20 Febbraio 2015
La francese segregata all’Ortobene: «Era in pessime condizioni»
In aula il perito ha spiegato come aveva trovato la donna: «Stava male sia dal punto di vista fisico sia psichiatrico»
di Kety Sanna
NUORO. È stata un’udienza veloce quella che si è tenuta ieri mattina davanti al giudice monocratico Mariano Arca che vede sul banco degli imputati un medico francese, esponente di Scientology, accusato, insieme ad altre tre persone di aver sequestrato una donna in una casa del monte Ortobene.
Una vicenda che risale al gennaio del 2008, quando la polizia scoprì una “casa prigione” a qualche chilometro dalla città, in cui Martine Boublil, 51 anni, origine tunisina ma di nazionalità francese, ex adepta di Scientology, veniva tenuta segregata in condizioni di assoluta precarietà igienica.
Responsabile, secondo l’accusa (pubblico ministero Andrea Schirra), sarebbe il fratello della vittima, Claude Boublil (difeso dall’avvocato Pasquale Ramazzotti) e altre tre persone che il medico affermava aver incaricato per prendersi cura della donna: Marie Claude Decouduh, cittadina francese di 46 anni, Rachid Hassereldith Kabbara e Juline Quyrou, di 21 anni, difesi dagli avvocati Antonio Careddu e il collega Pilerio Plastina (del foro di Milano). Martine Boublil era stata trovata rinchiusa in una villetta, denutrita in una stanza piena di rifiuti.
Ieri in aula la deposizione del medico legale Vindice Mingioni, consulente del pubblico ministero e unico teste dell’udienza, che ha descritto le condizioni in cui trovò la donna una volta che venne trasportata in ospedale.
«Quando visitai la signora in una stanza del Pronto soccorso – ha sottolineato – era già stata lavata ma le sue condizioni erano a dir poco disastrose, sia dal punto di vista fisico che psichiatrico. Chiedeva in continuazione cibo e bevande».
Secondo la ricostruzione fatta dalla polizia, e confermata poi anche dal fratello, la signora Boublil era arrivata a Nuoro verso la fine del mese di dicembre 2007.

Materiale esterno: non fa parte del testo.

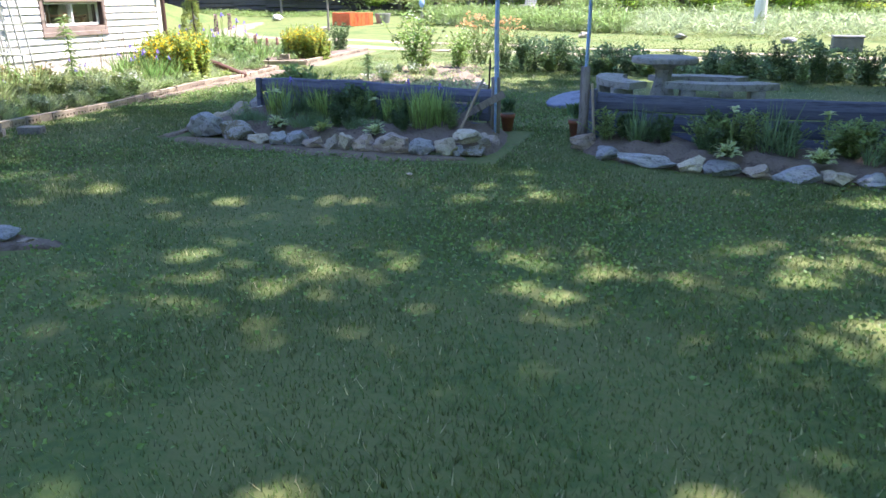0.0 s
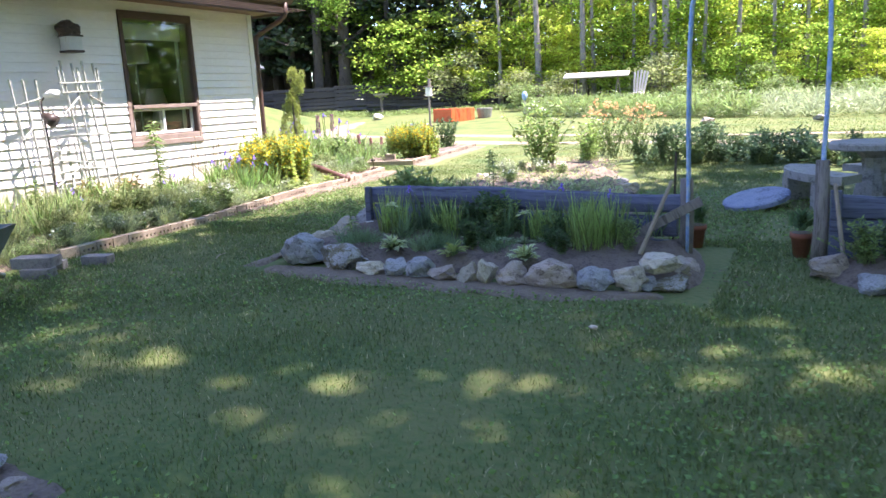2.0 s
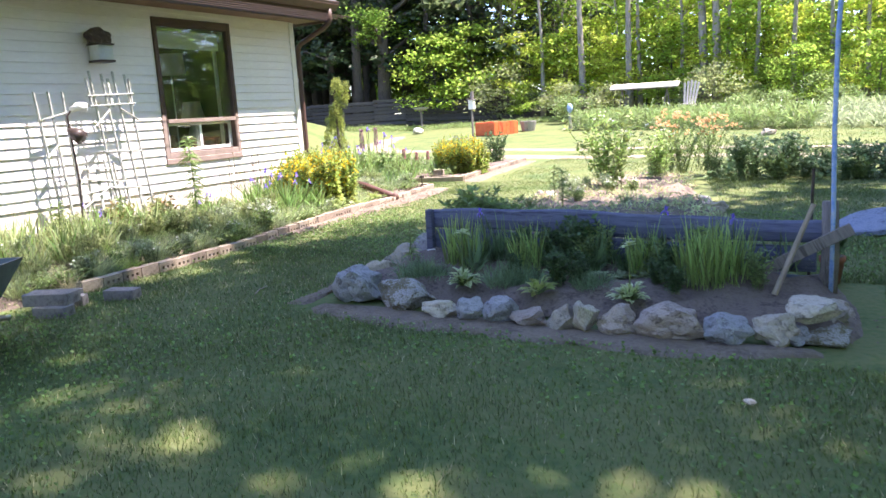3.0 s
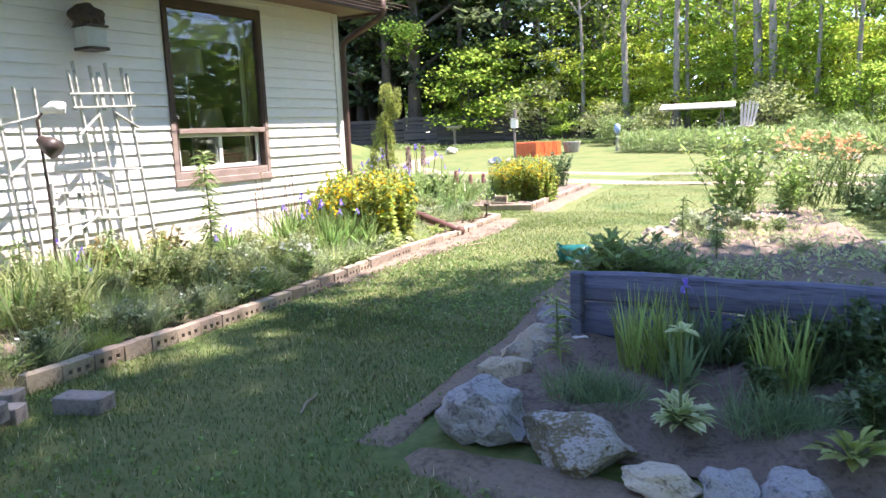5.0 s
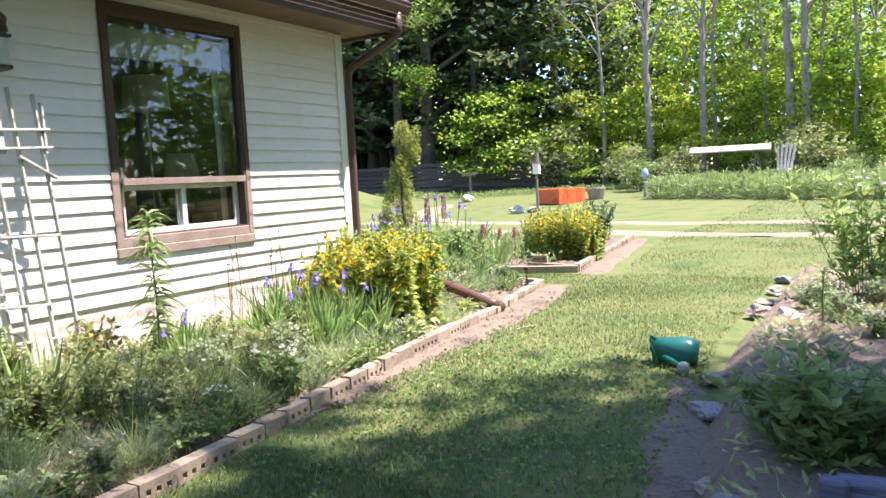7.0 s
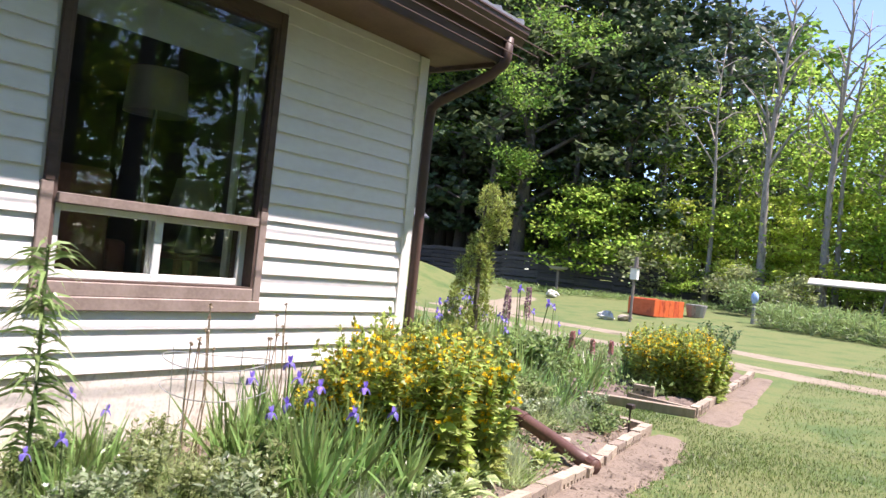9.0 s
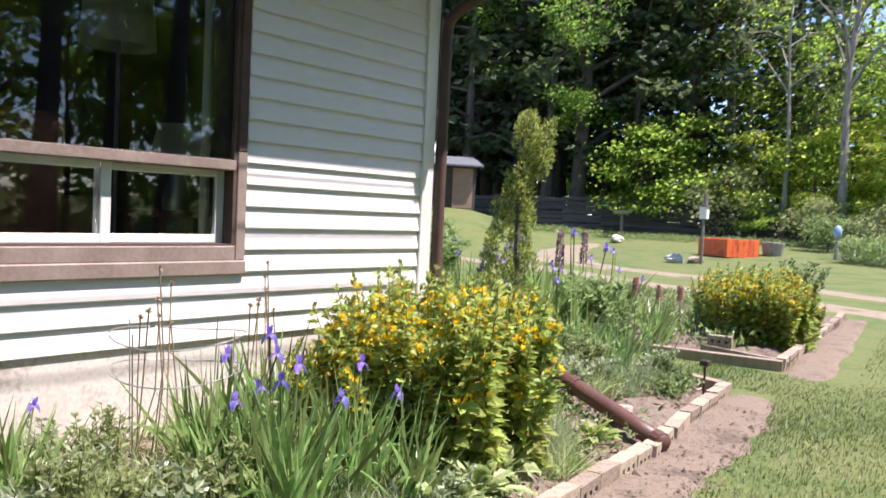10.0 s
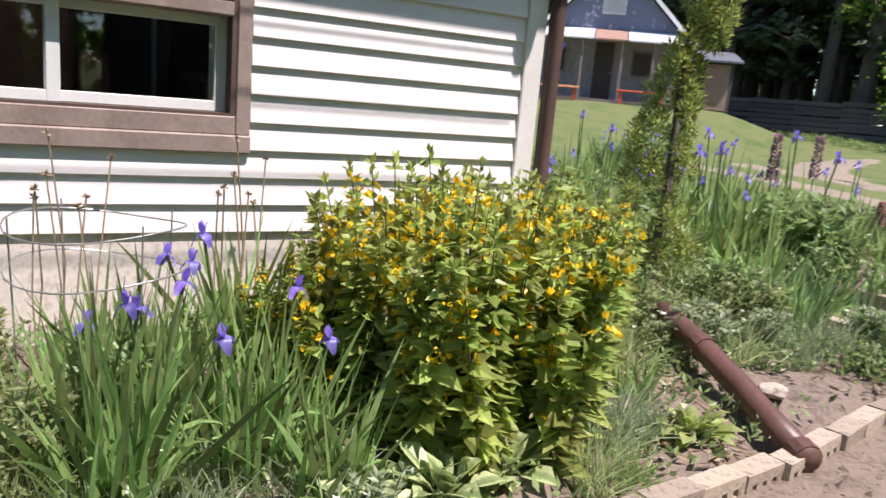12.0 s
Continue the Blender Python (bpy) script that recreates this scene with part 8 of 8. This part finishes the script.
# half-grown trees behind, open enough for the sun to reach the ground
for i in range(34):
    x = -19.5 + i * 1.1 + r_.uniform(-0.4, 0.4)
    put((half_a, half_b, half_a, pale_b)[i % 4], x, edge_y(x) + 2.8 + (i % 3) * 2.6 + r_.uniform(-0.7, 0.7), r_.uniform(0.75, 1.05))
# depth of the woods
for row in range(2):
    x = -66.0
    while x < 34:
        left = x < -21
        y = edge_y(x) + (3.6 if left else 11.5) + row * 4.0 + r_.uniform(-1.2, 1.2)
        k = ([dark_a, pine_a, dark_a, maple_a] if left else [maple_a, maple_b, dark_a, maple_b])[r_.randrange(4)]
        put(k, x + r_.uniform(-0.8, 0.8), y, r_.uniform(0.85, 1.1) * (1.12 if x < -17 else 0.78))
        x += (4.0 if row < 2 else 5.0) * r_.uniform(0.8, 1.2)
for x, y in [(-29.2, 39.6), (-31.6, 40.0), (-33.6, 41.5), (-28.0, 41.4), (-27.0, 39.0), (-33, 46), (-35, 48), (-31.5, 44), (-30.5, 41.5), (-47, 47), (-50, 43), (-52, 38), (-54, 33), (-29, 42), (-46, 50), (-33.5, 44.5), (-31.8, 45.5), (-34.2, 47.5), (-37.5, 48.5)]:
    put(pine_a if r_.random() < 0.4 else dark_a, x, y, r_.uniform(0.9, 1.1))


for x, y in [(-30, 36.5), (-33, 37.5), (-36, 36), (-31.5, 39), (-34.5, 40), (-38, 39), (-41, 37), (-29.5, 44), (-33, 43), (-37, 43.5), (-41, 42), (-44, 39), (-40, 33), (-43, 30)]:
    put(pine_a, x, y, r_.uniform(0.95, 1.15))


def thicket(n, x0, x1, y0, y1, top, size, mat, label, follow=False):
    """Undergrowth that nobody could count: leaves in loose heaps of uneven height."""
    x, y = rng.uniform(x0, x1, n), rng.uniform(y0, y1, n)
    if follow:
        y = y + np.array([edge_y(v) for v in x])
    heap = 0.55 + 0.45 * np.sin(1.3 * x + 2.1 * np.sin(0.4 * y)) * np.cos(0.9 * y + np.sin(0.7 * x))
    z = ground_z(x, y) + top * heap * rng.uniform(0, 1, n) ** 0.8
    return solid("undergrowth", leaves(Geo(), np.stack([x, y, z], -1), ring_dirs(n, -0.7, 0.5), size * rng.uniform(0.7, 1.3, n), size * 0.7), mat, label, "undergrowth", kind="stuff")


# front heaps lighter, deepest ones darker: sun and shade put into the leaf colours
thicket(19000, -24, 22, 6.0, 9.0, 4.5, 0.20, "leaf_wood", "undergrowth inside the wood with sunlight put into its leaf colour", True)
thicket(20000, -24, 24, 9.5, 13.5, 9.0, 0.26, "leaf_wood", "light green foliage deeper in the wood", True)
thicket(17000, -75, 45, 14.0, 20.0, 10.0, 0.6, "leaf_shade", "undergrowth deep in the wood with shade put into its dark colour", True)
thicket(14000, 19, 25, -30, 48, 14.0, 0.6, "leaf_canopy", "thick hedge of trees closing the garden")
thicket(9000, -40, 24, -26, -20, 13.0, 0.6, "leaf_canopy", "thick hedge of trees closing the garden")
# low growth inside the woods
for i in range(16):
    x = r_.uniform(-45, -20)
    put(young_b if r_.random() < 0.5 else shrub_b, x, edge_y(x) + r_.uniform(6, 11), r_.uniform(0.8, 1.3))

# tall shade trees beside and behind the walk
rng = np.random.default_rng(41)
shade_a = tree("shade_tree", "tall spreading shade tree beside the lawn", 19, 0.30, 11.5, 3.1, 18, 12000, 0.24, "leaf_canopy", "bark", 0.62, crown_off=(-2.4, -0.6), group="shade trees")
shade_b = tree("shade_tree", "tall spreading shade tree beside the lawn", 18, 0.28, 10.5, 4.2, 15, 2900, 0.27, "leaf_canopy", "bark", 0.30, group="shade trees")
shade_c = tree("shade_tree", "tall shade tree leaning over the lawn", 18, 0.28, 10.5, 2.3, 18, 6500, 0.24, "leaf_canopy", "bark", 0.5, crown_off=(-4.3, -0.4), group="shade trees")
shade_e = tree("shade_tree", "very tall slim shade tree leaning over the lawn", 25, 0.34, 16.5, 2.2, 18, 7000, 0.26, "leaf_canopy", "bark", 0.5, lean=-0.05, crown_off=(-2.6, 0.0), group="shade trees")
put(shade_e, 7.05, 11.9, 1.0, 0)
put(shade_a, 4.5, 11.9, 1.0, 0)
put(shade_c, 4.3, 12.2, 1.0, 0)
put(shade_b, 5.2, 15.0, 1.0, 40)
put(shade_b, 5.6, 18.2, 1.0, 70)
put(shade_b, 9.6, 18.4, 1.0, 10)
shade_d = tree("shade_tree", "tall thin-crowned shade tree beside the lawn", 18, 0.26, 10.5, 4.2, 15, 1950, 0.27, "leaf_canopy", "bark", 0.28, group="shade trees")
put(shade_a, 10.2, 14.2, 1.05, 0)
put(shade_d, 6.2, 2.6, 0.9, 100)
put(shade_c, 4.2, 10.5, 1.0, 0)
put(shade_d, 4.1, 5.6, 1.0, 130)
put(shade_d, 7.2, 4.4, 1.0, 210)
put(shade_b, 5.4, 4.6, 1.0, 200)
shade_f = tree("shade_tree", "very tall thin-crowned shade tree behind the walk", 25, 0.32, 16.5, 3.0, 18, 2000, 0.31, "leaf_canopy", "bark", 0.30, lean=-0.05, crown_off=(-2.6, 0.0), group="shade trees")
put(shade_f, 3.6, 7.0, 1.0, 0)
put(shade_f, 4.9, 5.2, 1.0, 15)
put(shade_f, 5.9, 8.2, 1.0, 0)
put(shade_b, 6.6, 9.6, 1.0, 160)
put(shade_b, 6.9, 13.2, 1.0, 300)
# a belt of trees closes the garden beside and behind the walk
for i in range(16):
    y = -14 + i * 2.7
    put((half_a, young_a, maple_a, half_b)[i % 4], 11.5 + r_.uniform(-1.0, 1.5), y, r_.uniform(0.9, 1.1) * (1.5 if i % 2 else 1.0))
    if i % 2:
        put((maple_b, maple_a)[i % 2], 16.5 + r_.uniform(-1.0, 1.5), y + 1.0, r_.uniform(0.9, 1.15))
for x in (-14, -9, -5, 0, 5):
    put(maple_b, x, -13 + r_.uniform(-1, 1), 1.0)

Il medico aveva sostenuto che la sorella, che soffriva di gravi patologie psichiatrice, era stata condotta in città per aver la possibilità di essere meglio sorvegliata. Da qui la tesi dei difensori del dottor Boublil e dei presunti “carcerieri” atta a dimostrare che la condotta degli imputati non poteva essere riconducibile al sequestro di persona.